Following his defection, Qusay Hussein told senior Iraqi officials, including Ra'ad al-Hamdani, that al-Samarrai had been an undercover agent for Jalal Talabani and Iran since 1982. Former Maj. Gen. Mizher Rashid al-Tarfa al-Ubaydi of Iraqi Intelligence claimed that al-Samarrai fled because he believed he was about to be arrested.

==Book==
- The destruction of the eastern gate

==Post invasion of Iraq==
In 2003, he returned to his hometown Samarra, Iraq and remained there until he was appointed the national security advisor to President Jalal Talabani in 2005 and moved to the Green Zone in Baghdad. He was relieved of his post in 2008 after the discovery of documents implicating him in the Iraqi forces' operations against rebels in the 1991 uprisings.
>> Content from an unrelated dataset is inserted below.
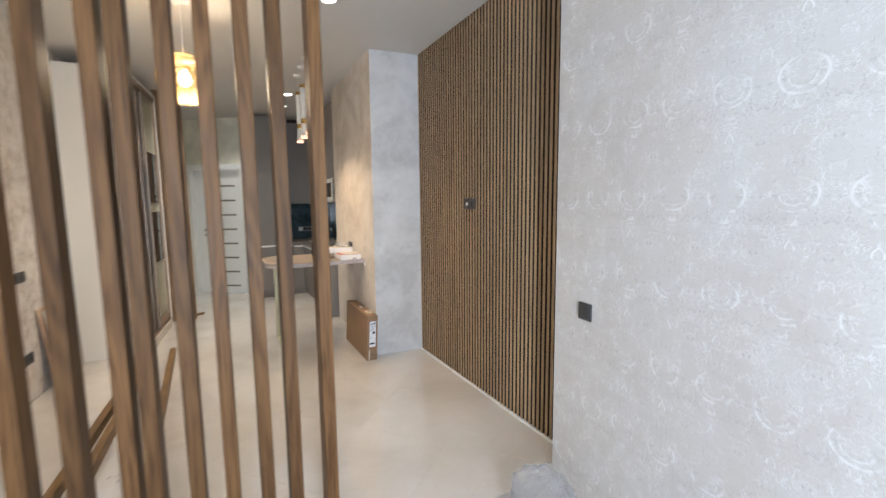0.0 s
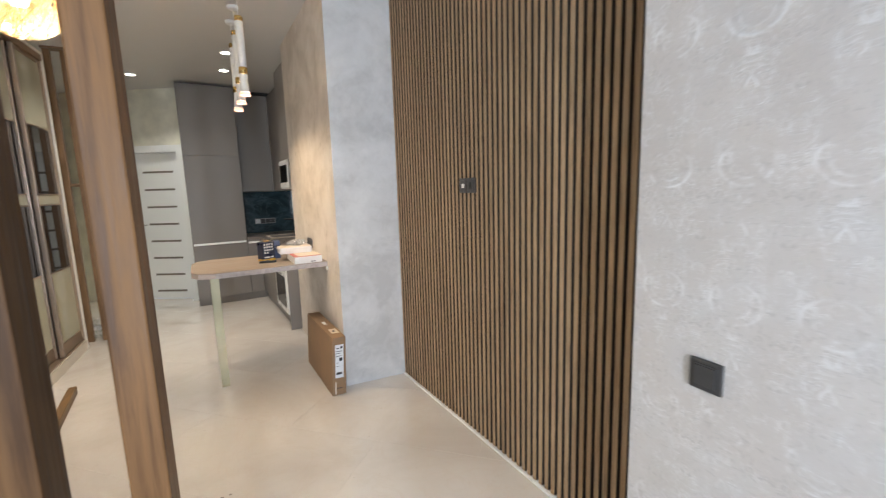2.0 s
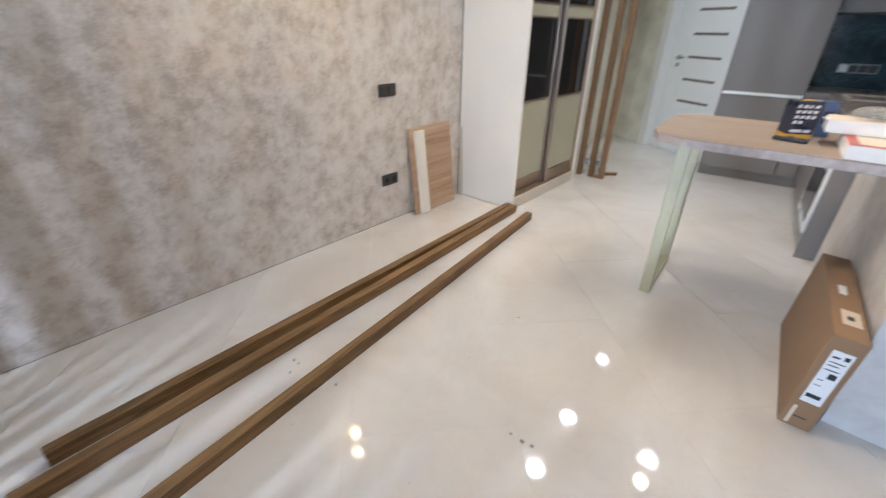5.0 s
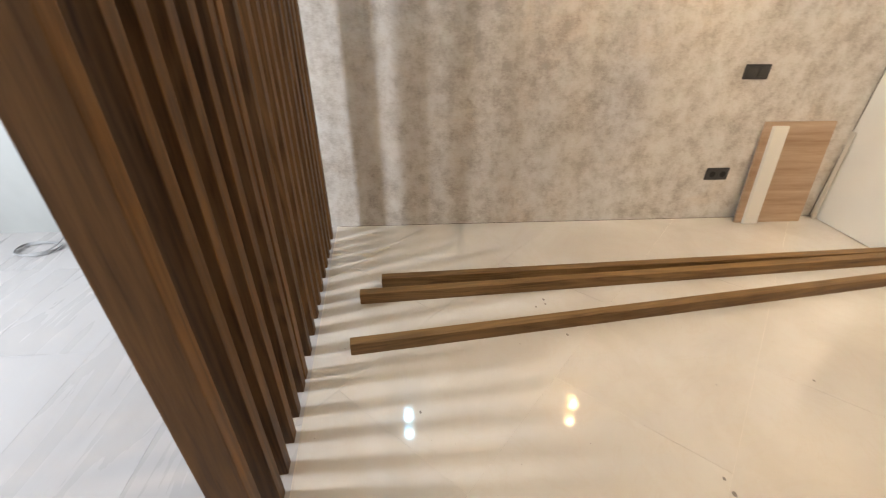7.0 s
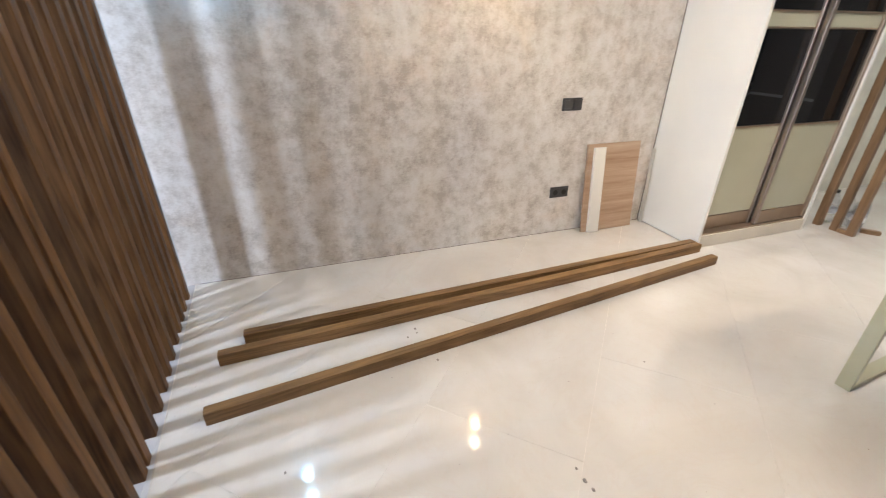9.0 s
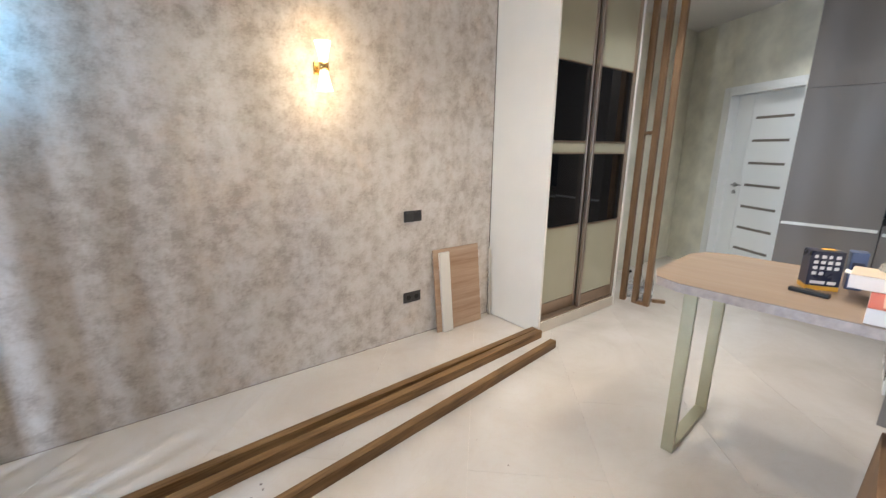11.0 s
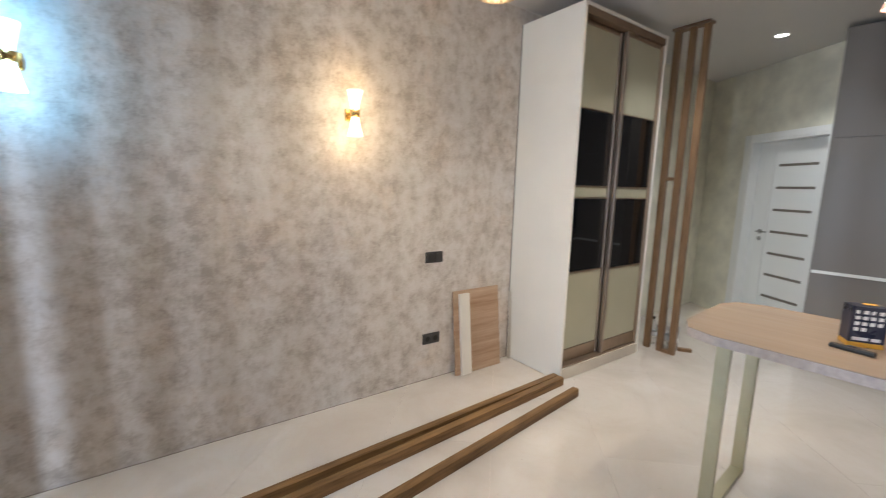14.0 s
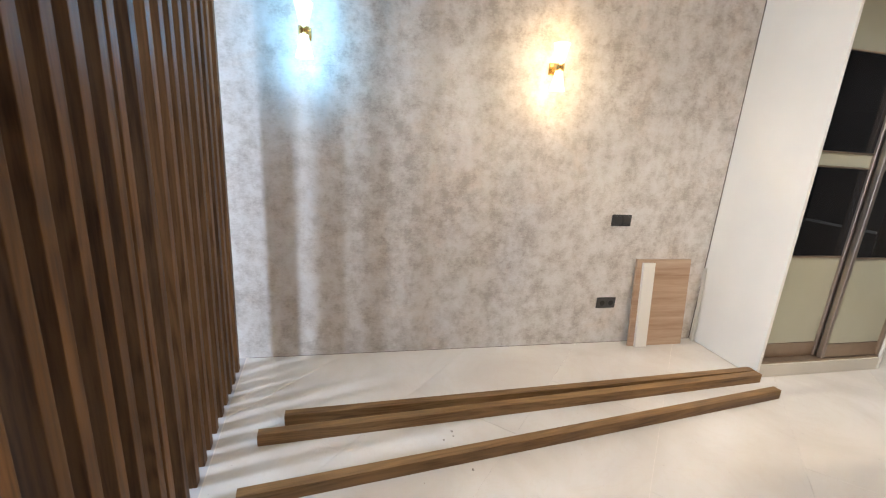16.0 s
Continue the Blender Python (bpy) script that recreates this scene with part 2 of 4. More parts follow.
def make_backsplash():
    m = Mat("dark_teal_marble", (0.03, 0.05, 0.06), 0.12)
    tc = m.node("NewGeometry").outputs["Position"]
    n1 = m.noise(tc, 3.0, 6, 0.6, 1.6)
    n2 = m.noise(tc, 1.8, 8, 0.6, 2.5)
    col = m.ramp(n1, [(0.3, (0.012, 0.022, 0.028)), (0.6, (0.05, 0.085, 0.10)), (0.8, (0.12, 0.17, 0.19))])
    v = m.span(m.node("Math", {0: m.node("Math", {0: n2, 1: 0.5}, operation='SUBTRACT').outputs[0]}, operation='ABSOLUTE').outputs[0], 0, 0.025, 0.22, 0)
    m.put(m.mixc(v, col, (0.20, 0.27, 0.29)), "Base Color")
    return m.m


def make_film():
    m = Mat("clear_film", (0.9, 0.92, 0.95), 0.12)
    m.set("Transmission Weight", 0.9)
    m.set("IOR", 1.15)
    m.set("Alpha", 0.8)
    m.set("Coat Weight", 1.0)
    m.set("Coat IOR", 1.6)
    m.set("Coat Roughness", 0.06)
    n = m.noise(m.coords(), 30, 4, 0.7, 1.5)
    m.bump(n, 0.8, 0.01)
    return m.m


TILE = make_marble_tile()
LAMINATE = make_laminate()
WALLPAPER = make_wallpaper()
DAMASK = make_damask()
PLASTER = make_column_plaster("grey_trowelled_plaster", 0.0, ((0.50, 0.492, 0.48), (0.60, 0.592, 0.58), (0.67, 0.662, 0.65)))
STREAKED = make_column_plaster("streaked_trowelled_plaster", 0.8, ((0.50, 0.44, 0.375), (0.62, 0.555, 0.485), (0.70, 0.64, 0.575)))
SPLASH = make_backsplash()
FILM = make_film()
GROUT = paint("beige_grout", (0.64, 0.58, 0.51), 0.3)
CEILING = paint("white_ceiling_paint", (0.60, 0.585, 0.56), 0.55, 0.015, 2.0, 0.03)
HALLWALL = paint("pale_green_grey_plaster", (0.77, 0.75, 0.63), 0.6, 0.10, 4.0, 0.3)
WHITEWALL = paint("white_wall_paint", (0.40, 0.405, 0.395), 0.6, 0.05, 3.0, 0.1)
OAK = wood("oak_slat_veneer", (0.20, 0.125, 0.066), (0.44, 0.305, 0.18), 0.5, 'z', 90, 14, 0.2, 0.3, (0.95, 1.05))
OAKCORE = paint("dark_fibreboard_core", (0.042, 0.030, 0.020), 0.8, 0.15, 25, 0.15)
FELT = paint("black_felt", (0.004, 0.0035, 0.003), 0.95, 0.2, 30, 0.3)
WALNUT = wood("walnut_stained_ash", (0.062, 0.029, 0.0108), (0.158, 0.080, 0.0305), 0.45, 'z', 110, 26, 0.4, 0.15, (0.72, 1.15), 0.13)
POSTWOOD = wood("brown_stained_post", (0.13, 0.072, 0.032), (0.28, 0.170, 0.088), 0.42, 'z', 70, 12, 0.4)
WALNUT_Y = wood("walnut_stained_beam", (0.095, 0.048, 0.016), (0.27, 0.155, 0.060), 0.45, 'y', 70, 12, 0.4, 0.3, (0.85, 1.1), 0.08)
TABLEWOOD = wood("pale_beech_laminate", (0.185, 0.142, 0.108), (0.255, 0.203, 0.158), 0.4, 'x', 50, 6, 0.08)
BOARDWOOD = wood("light_oak_laminate", (0.36, 0.22, 0.13), (0.58, 0.42, 0.29), 0.45, 'y', 40, 7, 0.08)
EDGE = paint("grey_table_edge", (0.42, 0.37, 0.35), 0.5, 0.12, 30, 0.1)
CREAM = paint("cream_wardrobe_board", (0.82, 0.785, 0.715), 0.42, 0.02, 2.0, 0.04)
PLINTH = paint("cream_plinth_board", (0.60, 0.54, 0.45), 0.4, 0.03, 3.0, 0.04)
BEIGEGLASS = paint("beige_lacquered_glass", (0.42, 0.40, 0.295), 0.06, 0.02, 2.0, 0.0)
CHAMPAGNE = paint("bronze_aluminium", (0.36, 0.27, 0.19), 0.38, 0.05, 20.0, 0.0, 0.8)
SILVER = Mat("champagne_aluminium", (0.36, 0.29, 0.235), 0.36, 0.85).m
BROWNRAIL = paint("brown_rail", (0.19, 0.12, 0.07), 0.4, 0.08, 10, 0.03)
blk = Mat("black_mirror_glass", (0.004, 0.004, 0.0045), 0.02)
blk.set("IOR", 1.5)
BLACKGLASS = blk.m
KITCHEN = paint("matte_taupe_lacquer", (0.205, 0.184, 0.165), 0.42, 0.02, 2.0, 0.02)
JOINT = paint("brown_shadow_joint", (0.14, 0.115, 0.095), 0.8)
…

On 6 March 2008, the Iraqi presidency website publicized a judicial decision to lift off all restrictions imposed on General Wafiq al-Samarrai, including a freeze on his assets, after Supreme Criminal Court Judge Adnan Al Badri reportedly announced that a probe found no evidence implicating al-Samarrai in 1991 Iraqi Army attacks on Kurds and Shias. However, Samarrai left for London and announced that he will not return to Iraq in the future.

On 29 August 2022, he died in London, a year after he had been admitted to hospitals there, while suffering from cancer.